▸ Scripts that build animated scenes:
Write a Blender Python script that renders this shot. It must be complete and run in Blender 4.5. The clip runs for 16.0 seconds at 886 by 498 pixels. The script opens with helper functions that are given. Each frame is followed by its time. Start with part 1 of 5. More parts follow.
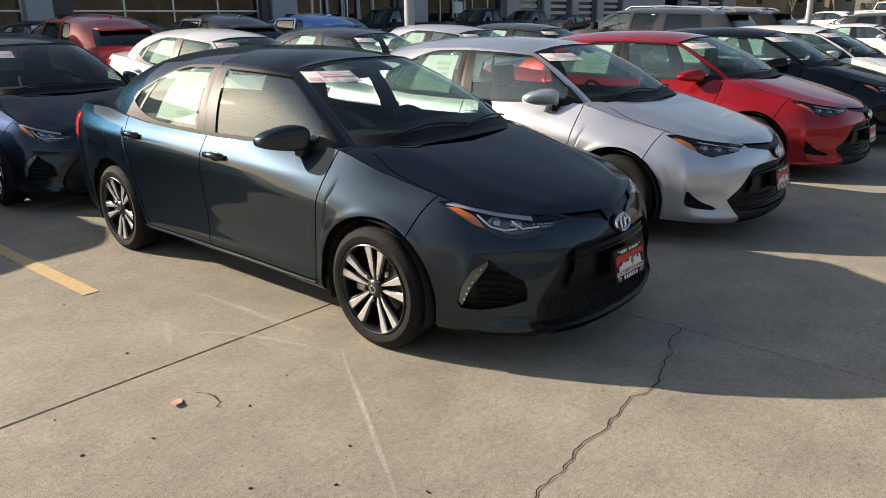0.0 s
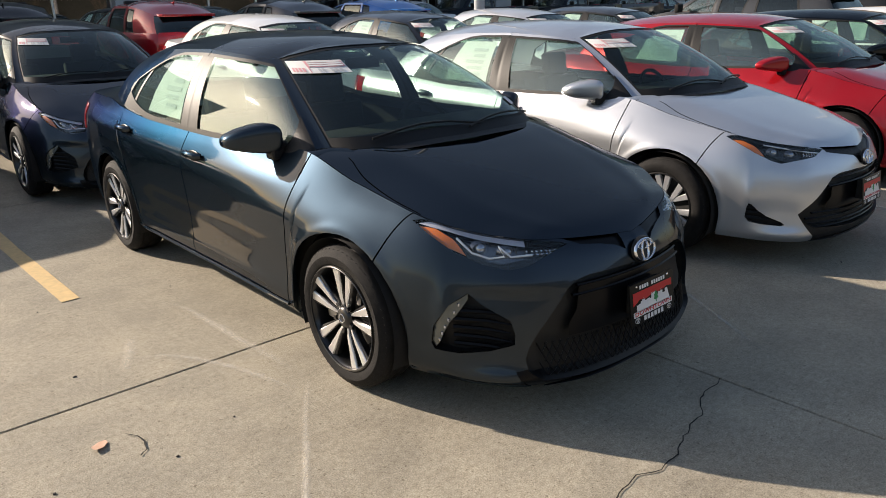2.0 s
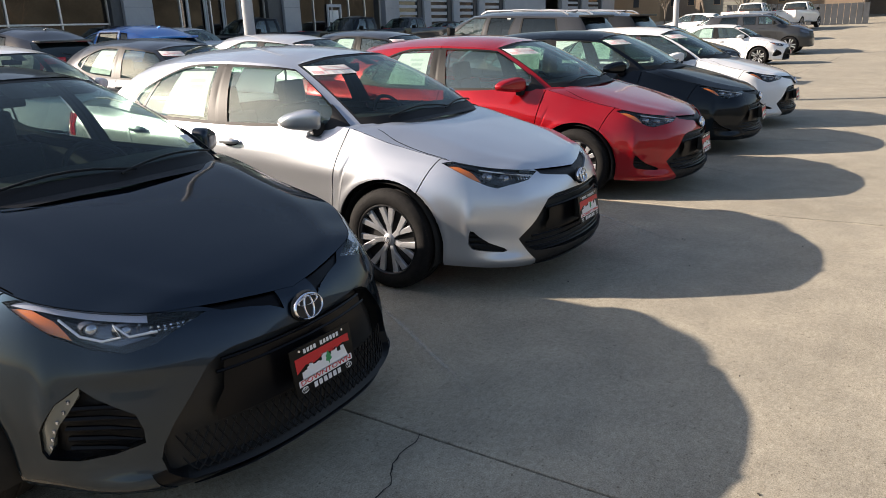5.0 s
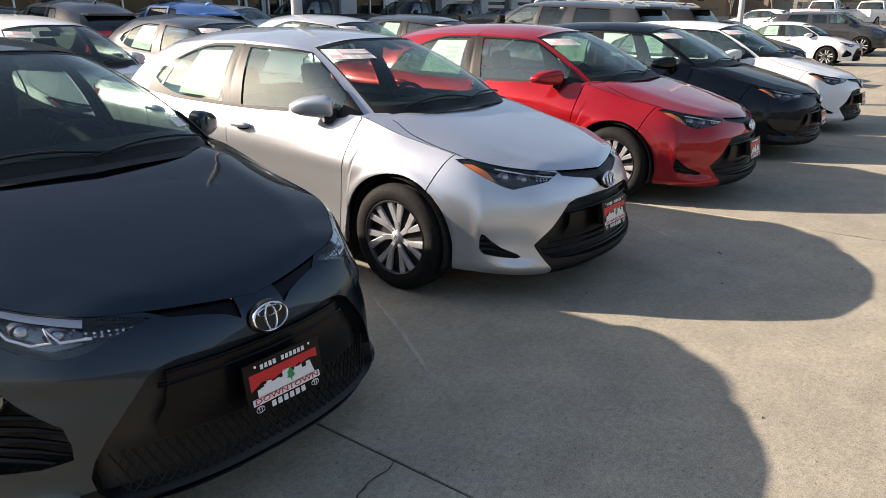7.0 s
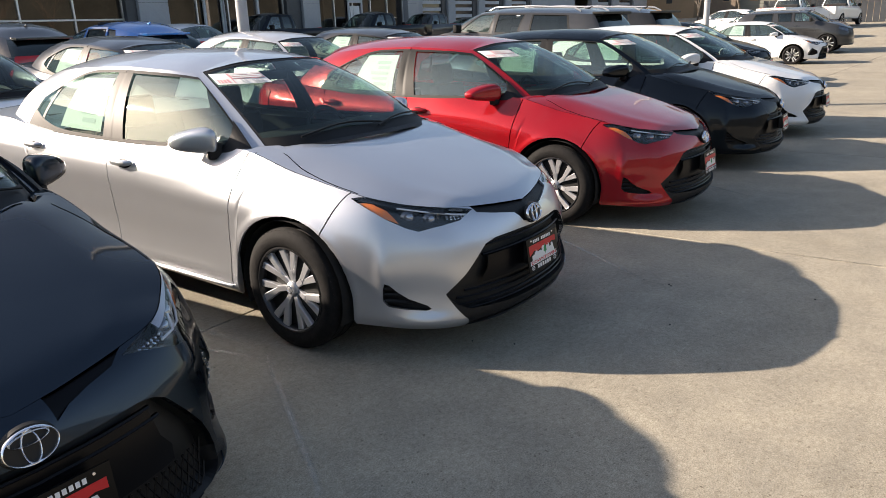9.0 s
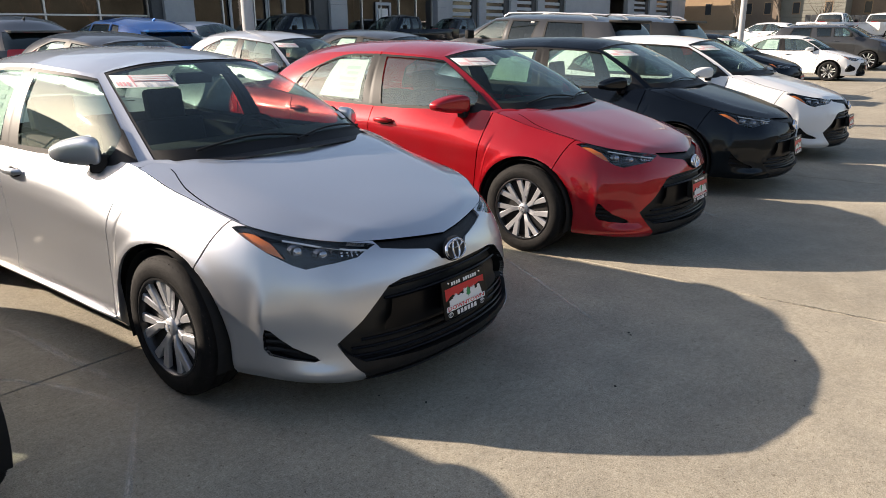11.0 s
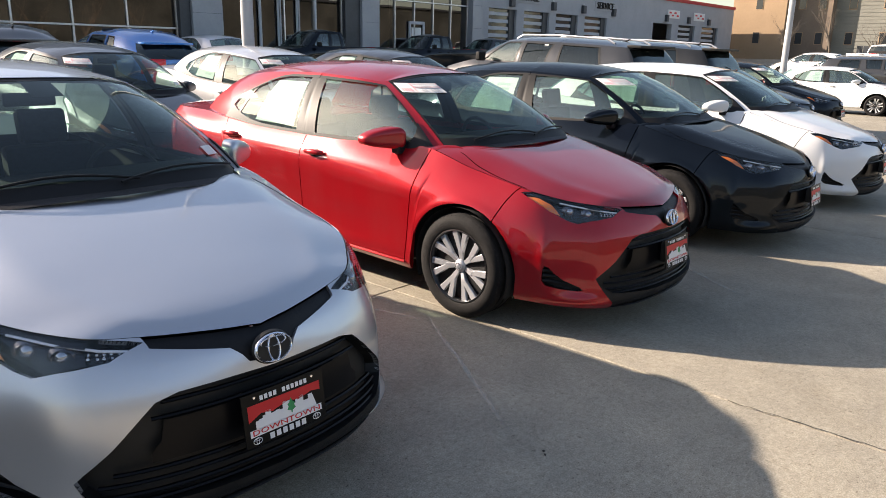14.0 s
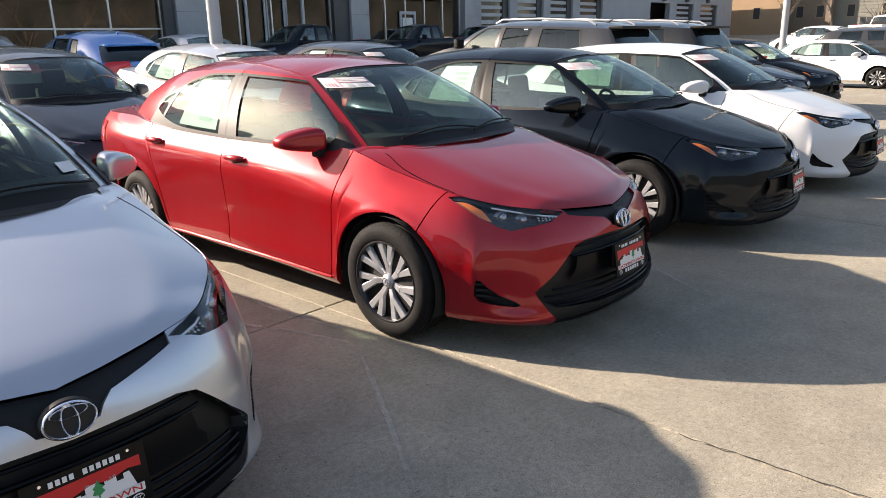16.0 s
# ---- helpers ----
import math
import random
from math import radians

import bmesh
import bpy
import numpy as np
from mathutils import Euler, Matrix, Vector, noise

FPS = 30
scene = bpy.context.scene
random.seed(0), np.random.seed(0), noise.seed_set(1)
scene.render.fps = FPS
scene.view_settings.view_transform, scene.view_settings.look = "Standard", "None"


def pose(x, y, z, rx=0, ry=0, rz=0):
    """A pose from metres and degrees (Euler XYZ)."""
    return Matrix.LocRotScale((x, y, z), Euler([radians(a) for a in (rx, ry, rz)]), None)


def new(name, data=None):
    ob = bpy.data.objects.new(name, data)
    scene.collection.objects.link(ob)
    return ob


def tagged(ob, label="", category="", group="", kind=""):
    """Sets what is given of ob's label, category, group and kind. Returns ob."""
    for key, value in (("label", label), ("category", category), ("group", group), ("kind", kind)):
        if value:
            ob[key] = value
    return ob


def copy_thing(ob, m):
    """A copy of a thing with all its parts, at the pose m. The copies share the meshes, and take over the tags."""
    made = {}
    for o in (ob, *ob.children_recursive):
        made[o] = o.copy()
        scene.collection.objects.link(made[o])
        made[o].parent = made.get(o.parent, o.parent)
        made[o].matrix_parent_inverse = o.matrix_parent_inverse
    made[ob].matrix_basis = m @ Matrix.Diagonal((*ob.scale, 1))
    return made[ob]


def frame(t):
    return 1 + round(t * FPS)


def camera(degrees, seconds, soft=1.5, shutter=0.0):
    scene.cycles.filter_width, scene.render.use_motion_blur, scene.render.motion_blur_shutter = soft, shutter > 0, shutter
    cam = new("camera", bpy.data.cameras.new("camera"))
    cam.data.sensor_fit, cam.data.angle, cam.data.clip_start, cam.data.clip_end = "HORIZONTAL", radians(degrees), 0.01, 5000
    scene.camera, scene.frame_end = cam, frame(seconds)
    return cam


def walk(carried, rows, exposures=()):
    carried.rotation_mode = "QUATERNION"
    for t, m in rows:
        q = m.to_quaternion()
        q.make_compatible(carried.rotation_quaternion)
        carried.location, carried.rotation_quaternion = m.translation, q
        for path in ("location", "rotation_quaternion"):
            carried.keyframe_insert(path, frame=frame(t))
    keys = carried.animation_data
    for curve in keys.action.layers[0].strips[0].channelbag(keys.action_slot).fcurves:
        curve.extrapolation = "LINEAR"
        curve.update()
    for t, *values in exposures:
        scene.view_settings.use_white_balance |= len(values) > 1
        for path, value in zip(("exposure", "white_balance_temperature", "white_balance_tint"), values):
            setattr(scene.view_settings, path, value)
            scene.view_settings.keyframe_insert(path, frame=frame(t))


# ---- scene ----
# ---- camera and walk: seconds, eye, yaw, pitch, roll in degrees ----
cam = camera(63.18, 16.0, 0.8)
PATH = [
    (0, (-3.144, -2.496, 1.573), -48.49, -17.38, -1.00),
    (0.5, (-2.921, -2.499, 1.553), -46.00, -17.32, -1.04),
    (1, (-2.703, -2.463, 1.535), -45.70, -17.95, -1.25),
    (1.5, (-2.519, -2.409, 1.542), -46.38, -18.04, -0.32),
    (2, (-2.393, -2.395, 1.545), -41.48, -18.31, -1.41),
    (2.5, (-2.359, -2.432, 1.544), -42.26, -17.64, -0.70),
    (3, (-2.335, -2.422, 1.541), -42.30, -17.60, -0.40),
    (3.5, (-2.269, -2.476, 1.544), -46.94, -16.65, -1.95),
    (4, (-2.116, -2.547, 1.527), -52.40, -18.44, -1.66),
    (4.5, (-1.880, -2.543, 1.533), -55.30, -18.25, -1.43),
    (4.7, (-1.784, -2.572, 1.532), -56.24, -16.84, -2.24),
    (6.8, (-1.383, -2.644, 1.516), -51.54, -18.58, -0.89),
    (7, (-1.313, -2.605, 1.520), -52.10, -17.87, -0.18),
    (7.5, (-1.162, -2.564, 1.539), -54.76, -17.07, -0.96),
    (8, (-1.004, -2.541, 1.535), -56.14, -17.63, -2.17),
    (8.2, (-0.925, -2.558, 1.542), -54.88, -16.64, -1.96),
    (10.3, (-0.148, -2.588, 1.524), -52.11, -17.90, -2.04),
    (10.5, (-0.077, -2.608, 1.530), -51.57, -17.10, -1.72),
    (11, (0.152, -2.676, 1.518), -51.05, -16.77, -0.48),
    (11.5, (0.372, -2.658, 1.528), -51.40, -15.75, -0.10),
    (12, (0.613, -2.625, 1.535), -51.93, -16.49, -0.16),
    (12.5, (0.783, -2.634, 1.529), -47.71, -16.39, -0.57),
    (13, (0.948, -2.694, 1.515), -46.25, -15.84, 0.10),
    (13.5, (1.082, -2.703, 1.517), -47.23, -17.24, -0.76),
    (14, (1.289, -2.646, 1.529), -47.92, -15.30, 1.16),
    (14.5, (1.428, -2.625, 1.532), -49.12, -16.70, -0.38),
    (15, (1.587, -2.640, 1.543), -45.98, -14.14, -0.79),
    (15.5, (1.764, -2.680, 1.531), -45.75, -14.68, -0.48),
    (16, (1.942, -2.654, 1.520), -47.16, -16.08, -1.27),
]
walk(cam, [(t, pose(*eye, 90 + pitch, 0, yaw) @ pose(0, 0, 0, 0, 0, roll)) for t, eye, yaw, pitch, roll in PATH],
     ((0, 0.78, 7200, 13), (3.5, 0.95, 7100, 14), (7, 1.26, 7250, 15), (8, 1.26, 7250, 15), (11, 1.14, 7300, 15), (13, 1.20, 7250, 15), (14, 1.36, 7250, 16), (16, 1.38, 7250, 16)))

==

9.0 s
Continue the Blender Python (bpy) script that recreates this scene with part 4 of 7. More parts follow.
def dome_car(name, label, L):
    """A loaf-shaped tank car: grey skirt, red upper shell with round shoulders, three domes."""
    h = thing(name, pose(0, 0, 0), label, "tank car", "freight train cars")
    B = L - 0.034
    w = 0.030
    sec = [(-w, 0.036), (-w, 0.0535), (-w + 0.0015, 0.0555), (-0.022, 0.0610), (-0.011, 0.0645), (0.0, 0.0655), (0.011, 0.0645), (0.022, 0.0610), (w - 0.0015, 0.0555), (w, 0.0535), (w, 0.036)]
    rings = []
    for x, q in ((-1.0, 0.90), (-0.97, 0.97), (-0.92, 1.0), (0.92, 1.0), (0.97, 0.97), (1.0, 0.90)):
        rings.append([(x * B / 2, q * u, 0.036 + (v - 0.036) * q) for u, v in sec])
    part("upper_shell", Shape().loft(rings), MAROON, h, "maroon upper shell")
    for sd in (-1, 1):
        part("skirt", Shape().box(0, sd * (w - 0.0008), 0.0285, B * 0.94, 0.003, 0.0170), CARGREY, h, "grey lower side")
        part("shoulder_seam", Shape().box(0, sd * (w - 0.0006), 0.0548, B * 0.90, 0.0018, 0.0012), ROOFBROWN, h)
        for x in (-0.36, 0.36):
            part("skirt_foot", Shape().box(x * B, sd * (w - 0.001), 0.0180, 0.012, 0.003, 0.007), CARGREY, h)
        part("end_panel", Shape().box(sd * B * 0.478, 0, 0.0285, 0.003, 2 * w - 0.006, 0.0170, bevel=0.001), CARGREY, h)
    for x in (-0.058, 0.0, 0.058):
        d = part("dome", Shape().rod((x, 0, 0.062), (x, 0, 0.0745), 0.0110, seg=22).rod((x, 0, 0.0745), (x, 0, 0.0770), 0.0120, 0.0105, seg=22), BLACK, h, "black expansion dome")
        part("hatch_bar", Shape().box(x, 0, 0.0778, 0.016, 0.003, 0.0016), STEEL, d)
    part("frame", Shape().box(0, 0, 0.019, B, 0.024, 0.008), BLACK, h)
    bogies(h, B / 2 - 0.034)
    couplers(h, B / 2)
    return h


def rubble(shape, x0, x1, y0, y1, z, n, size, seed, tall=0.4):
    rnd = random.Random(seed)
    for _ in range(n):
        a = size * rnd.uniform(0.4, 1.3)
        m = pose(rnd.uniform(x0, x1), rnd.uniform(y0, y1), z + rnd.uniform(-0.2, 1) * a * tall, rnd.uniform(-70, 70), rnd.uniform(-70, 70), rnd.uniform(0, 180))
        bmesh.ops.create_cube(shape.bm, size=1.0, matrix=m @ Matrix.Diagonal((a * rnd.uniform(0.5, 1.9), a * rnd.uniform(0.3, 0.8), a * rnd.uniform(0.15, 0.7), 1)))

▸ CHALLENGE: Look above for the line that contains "curve.update()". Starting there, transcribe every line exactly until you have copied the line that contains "setattr(scene.view_settings, path, value)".

▸ CORRECT OUTPUT:
        curve.update()
    for t, *values in exposures:
        scene.view_settings.use_white_balance |= len(values) > 1
        for path, value in zip(("exposure", "white_balance_temperature", "white_balance_tint"), values):
            setattr(scene.view_settings, path, value)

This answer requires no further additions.